On the TV front, I watched La Forêt (The Forest) on Netflix, a French crime series that reminded me a little of Broadchurch. The local police gets a new boss on the same day that a teenage girl goes missing. The disappearance calls to mind a similar incident from a decade earlier when two girls went missing. All the signs point toward the culprit being someone from the village, which makes long-time friends and acquaintances suddenly suspicious and wary of each other. There is a vaguely supernatural air to the story, which also involves a French teacher who was a foundling who may have lived in a cave in the woods for some prolonged stretch when she was six or seven years old. Not quite as well done as Broadchurch, but I enjoyed it, and it’s a breezy six episodes.
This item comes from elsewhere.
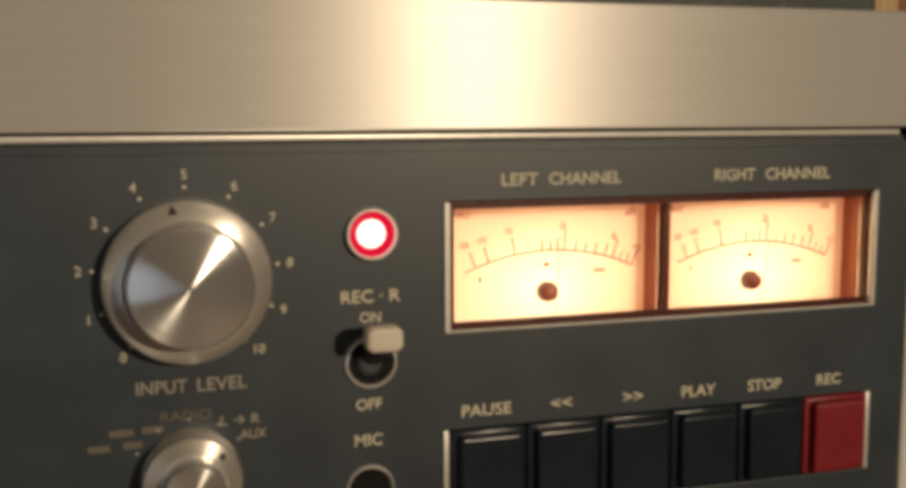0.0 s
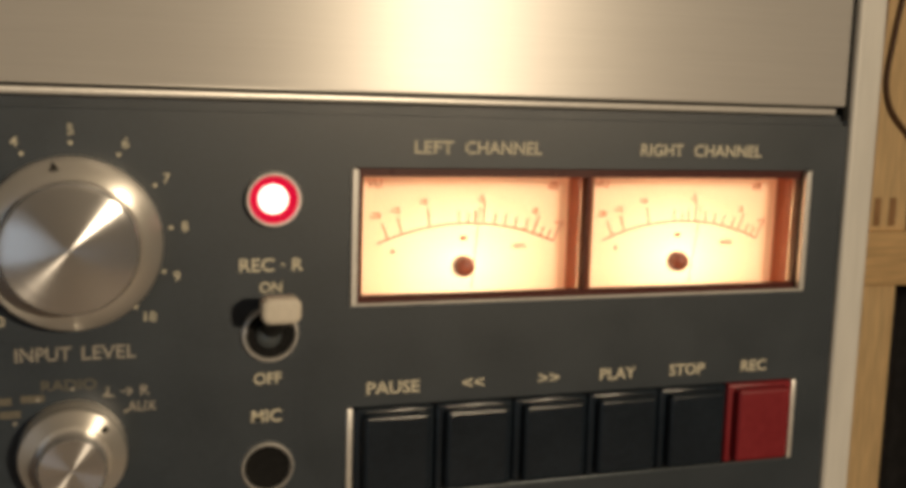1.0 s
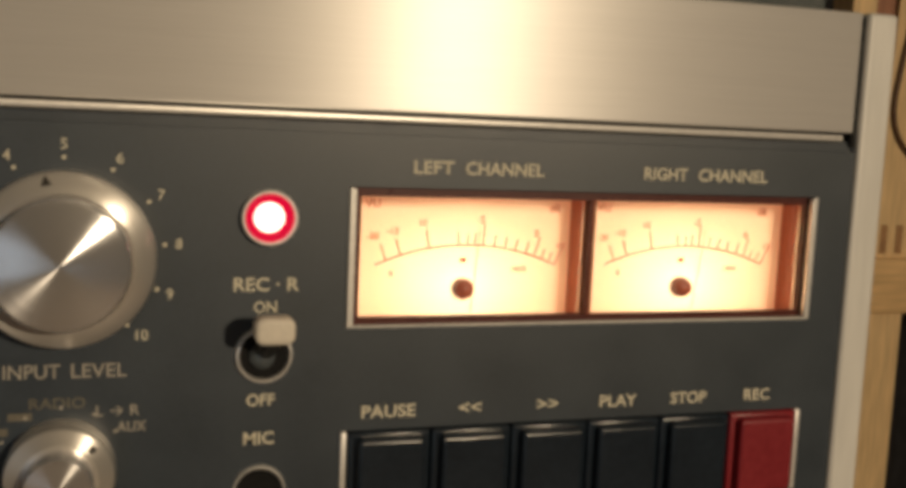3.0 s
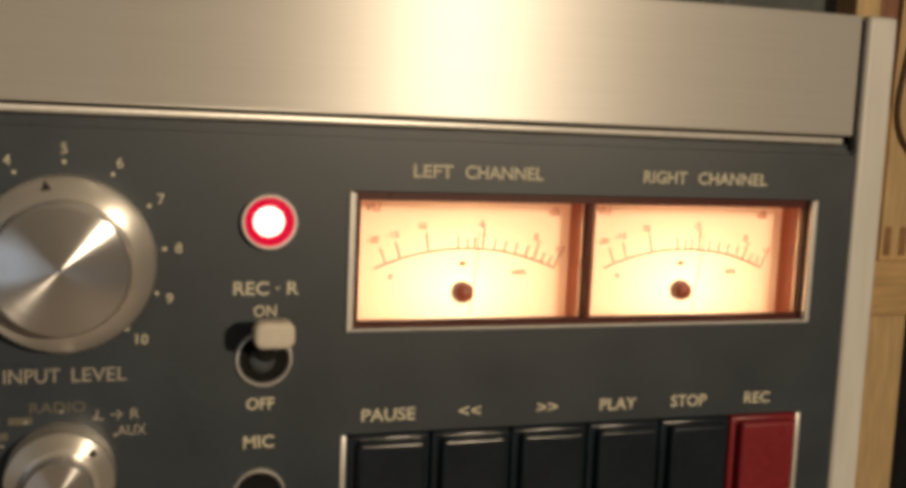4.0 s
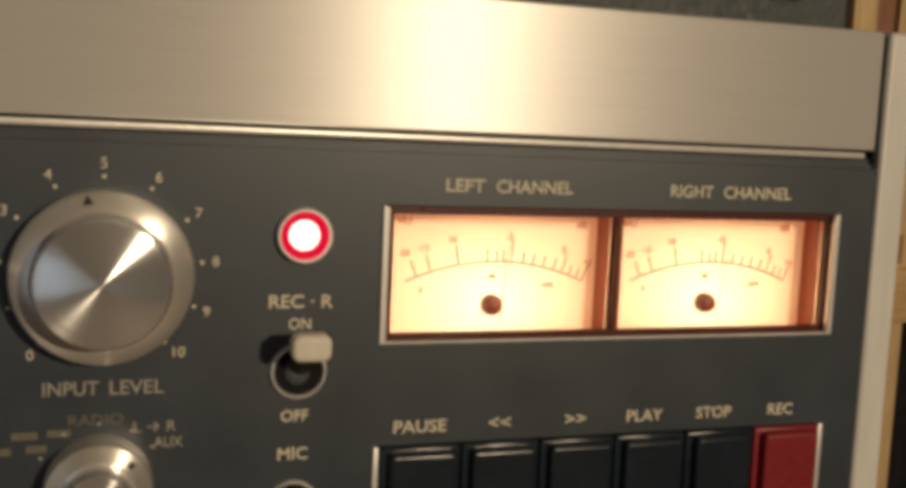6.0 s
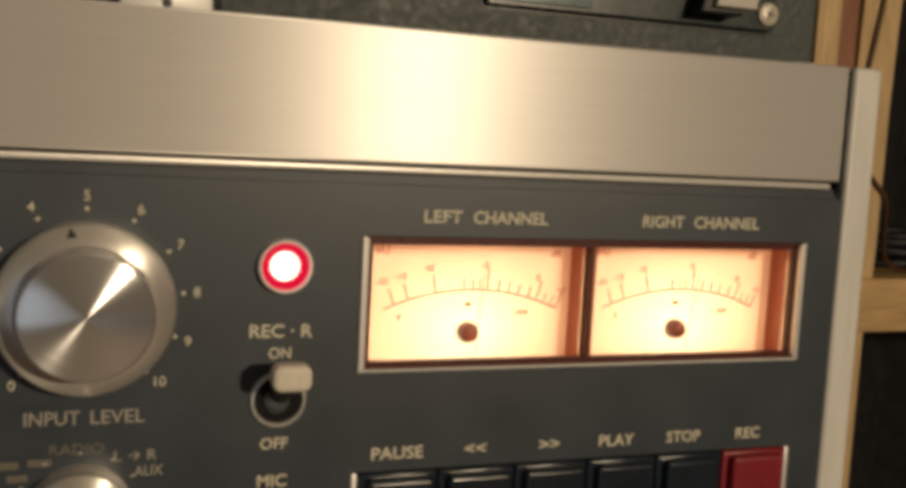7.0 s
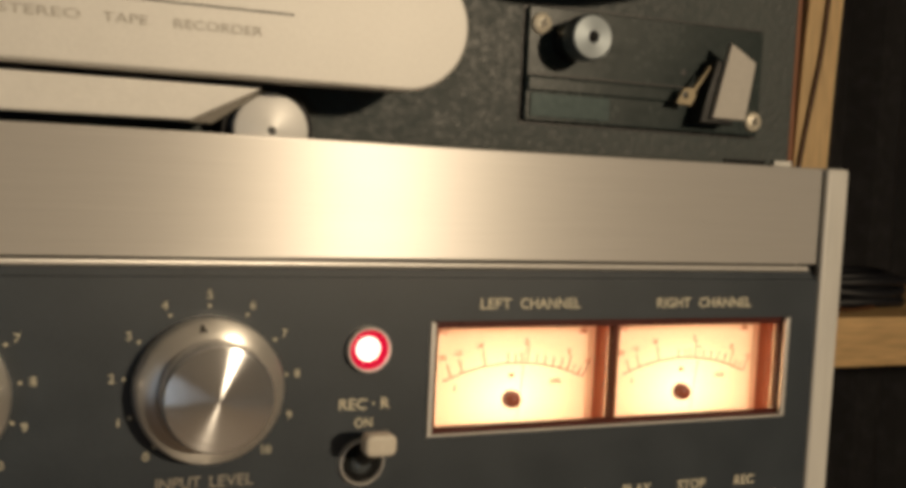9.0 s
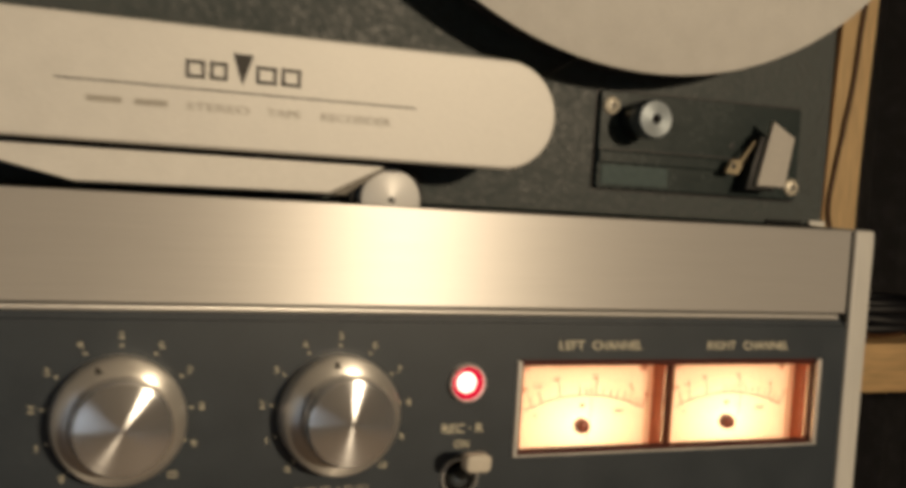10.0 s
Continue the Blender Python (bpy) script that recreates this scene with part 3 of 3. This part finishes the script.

I also saw The Rain, a Danish series that starts off with a misguided scientist seeding rainclouds with a virus that he thinks will “fix” humanity. Instead, it kills off almost everyone. His two children, a teenage daughter and her younger brother, spend years in a bunker until they’re forced to emerge, where they join up with a group of other young people. The rain is still deadly, so they have to take cover every time the clouds grow dark, and there are various groups of people they need to be wary of, including paramilitary guys in armed vehicles scooping up survivors in search of someone who might be immune. There are some real surprises from episode to episode, the individual characters have interesting back-stories and it’s definitely open for a second season. I liked it a lot.